** START Data block **

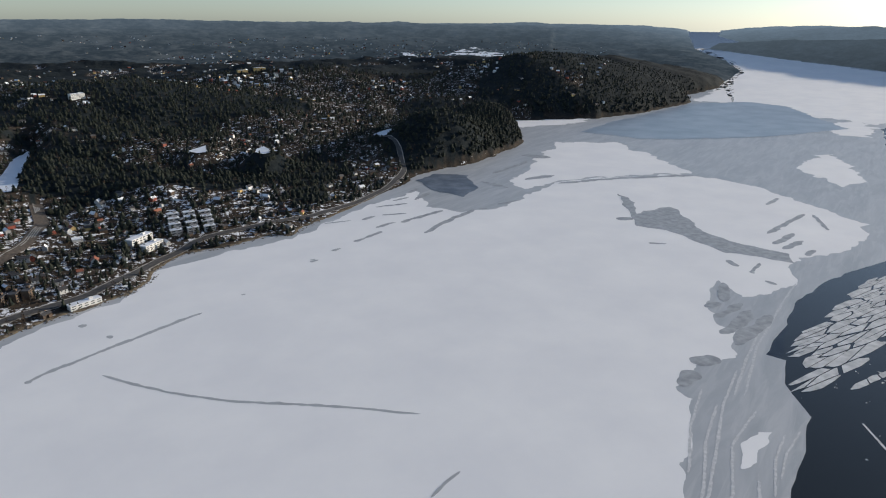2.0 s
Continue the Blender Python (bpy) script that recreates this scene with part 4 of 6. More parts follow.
def house_shape(lx, ly, h, rise):
    """A plain small house for the far slopes: walls, two roof slopes."""
    x, y = lx / 2, ly / 2
    v = np.array([(-x, -y, -2), (x, -y, -2), (x, y, -2), (-x, y, -2), (-x, -y, h), (x, -y, h), (x, y, h), (-x, y, h), (-x, 0, h + rise), (x, 0, h + rise)], float)
    o = 1.12
    r = np.array([(-x * o, -y * o, h - rise * 0.1), (x * o, -y * o, h - rise * 0.1), (x * o, 0, h + rise + 0.3), (-x * o, 0, h + rise + 0.3), (x * o, y * o, h - rise * 0.1), (-x * o, y * o, h - rise * 0.1)], float)
    f = [(0, 1, 5), (0, 5, 4), (2, 3, 7), (2, 7, 6), (1, 2, 6), (1, 6, 5), (5, 6, 9), (3, 0, 4), (3, 4, 7), (4, 8, 7)]
    g = [(10, 11, 12), (10, 12, 13), (13, 12, 14), (13, 14, 15)]
    return np.concatenate([v, r]), np.array(f), np.array(g)


def settle(name, x, y, z, turn, scale, label, share, roofs=(0.66, 0.06, 0.28), category="houses"):
    """Many small far houses as one mesh."""
    rng = np.random.default_rng(len(x))
    mats = [WHITE, OCHRE, RED, BROWN, GREY, SLATE, TILE, ROOF_SNOW]
    v0, f0, g0 = house_shape(11, 8, 5, 3)
    n_h = len(x)
    c, s = np.cos(turn), np.sin(turn)
    stretch = rng.uniform(0.8, 1.4, n_h) * scale
    px = v0[None, :, 0] * stretch[:, None]
    py = v0[None, :, 1] * scale[:, None]
    pz = v0[None, :, 2] * (scale * rng.uniform(0.8, 1.25, n_h))[:, None]
    v = np.stack([px * c[:, None] - py * s[:, None] + x[:, None], px * s[:, None] + py * c[:, None] + y[:, None], pz + z[:, None]], -1)
    f = np.concatenate([f0, g0])
    faces = (f[None] + (np.arange(n_h) * len(v0))[:, None, None]).reshape(-1, 3)
    wall = rng.choice(5, n_h, p=share)
    up, down = rng.choice([5, 6, 7], n_h, p=roofs), rng.choice([5, 6, 7], n_h, p=roofs)
    idx = np.concatenate([np.repeat(wall[:, None], len(f0), 1), np.repeat(up[:, None], 2, 1), np.repeat(down[:, None], 2, 1)], 1).ravel()
    return tagged(new(name, mesh_from(name, reach(v.reshape(-1, 3)), faces, mats, False, idx)), label, category, kind="stuff")


def angle_field(x, y):
    return 0.6 + 1.1 * fbm(x, y, 300, 2, 61)


SHARE = np.array([0.32, 0.08, 0.09, 0.31, 0.20])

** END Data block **

◆ **Given task**
Quote everything in the listing above exactly; pictures are the only thing to omit.

◆ **Response to the exercise**
2.0 s
Continue the Blender Python (bpy) script that recreates this scene with part 4 of 6. More parts follow.
def house_shape(lx, ly, h, rise):
    """A plain small house for the far slopes: walls, two roof slopes."""
    x, y = lx / 2, ly / 2
    v = np.array([(-x, -y, -2), (x, -y, -2), (x, y, -2), (-x, y, -2), (-x, -y, h), (x, -y, h), (x, y, h), (-x, y, h), (-x, 0, h + rise), (x, 0, h + rise)], float)
    o = 1.12
    r = np.array([(-x * o, -y * o, h - rise * 0.1), (x * o, -y * o, h - rise * 0.1), (x * o, 0, h + rise + 0.3), (-x * o, 0, h + rise + 0.3), (x * o, y * o, h - rise * 0.1), (-x * o, y * o, h - rise * 0.1)], float)
    f = [(0, 1, 5), (0, 5, 4), (2, 3, 7), (2, 7, 6), (1, 2, 6), (1, 6, 5), (5, 6, 9), (3, 0, 4), (3, 4, 7), (4, 8, 7)]
    g = [(10, 11, 12), (10, 12, 13), (13, 12, 14), (13, 14, 15)]
    return np.concatenate([v, r]), np.array(f), np.array(g)


def settle(name, x, y, z, turn, scale, label, share, roofs=(0.66, 0.06, 0.28), category="houses"):
    """Many small far houses as one mesh."""
    rng = np.random.default_rng(len(x))
    mats = [WHITE, OCHRE, RED, BROWN, GREY, SLATE, TILE, ROOF_SNOW]
    v0, f0, g0 = house_shape(11, 8, 5, 3)
    n_h = len(x)
    c, s = np.cos(turn), np.sin(turn)
    stretch = rng.uniform(0.8, 1.4, n_h) * scale
    px = v0[None, :, 0] * stretch[:, None]
    py = v0[None, :, 1] * scale[:, None]
    pz = v0[None, :, 2] * (scale * rng.uniform(0.8, 1.25, n_h))[:, None]
    v = np.stack([px * c[:, None] - py * s[:, None] + x[:, None], px * s[:, None] + py * c[:, None] + y[:, None], pz + z[:, None]], -1)
    f = np.concatenate([f0, g0])
    faces = (f[None] + (np.arange(n_h) * len(v0))[:, None, None]).reshape(-1, 3)
    wall = rng.choice(5, n_h, p=share)
    up, down = rng.choice([5, 6, 7], n_h, p=roofs), rng.choice([5, 6, 7], n_h, p=roofs)
    idx = np.concatenate([np.repeat(wall[:, None], len(f0), 1), np.repeat(up[:, None], 2, 1), np.repeat(down[:, None], 2, 1)], 1).ravel()
    return tagged(new(name, mesh_from(name, reach(v.reshape(-1, 3)), faces, mats, False, idx)), label, category, kind="stuff")


def angle_field(x, y):
    return 0.6 + 1.1 * fbm(x, y, 300, 2, 61)


SHARE = np.array([0.32, 0.08, 0.09, 0.31, 0.20])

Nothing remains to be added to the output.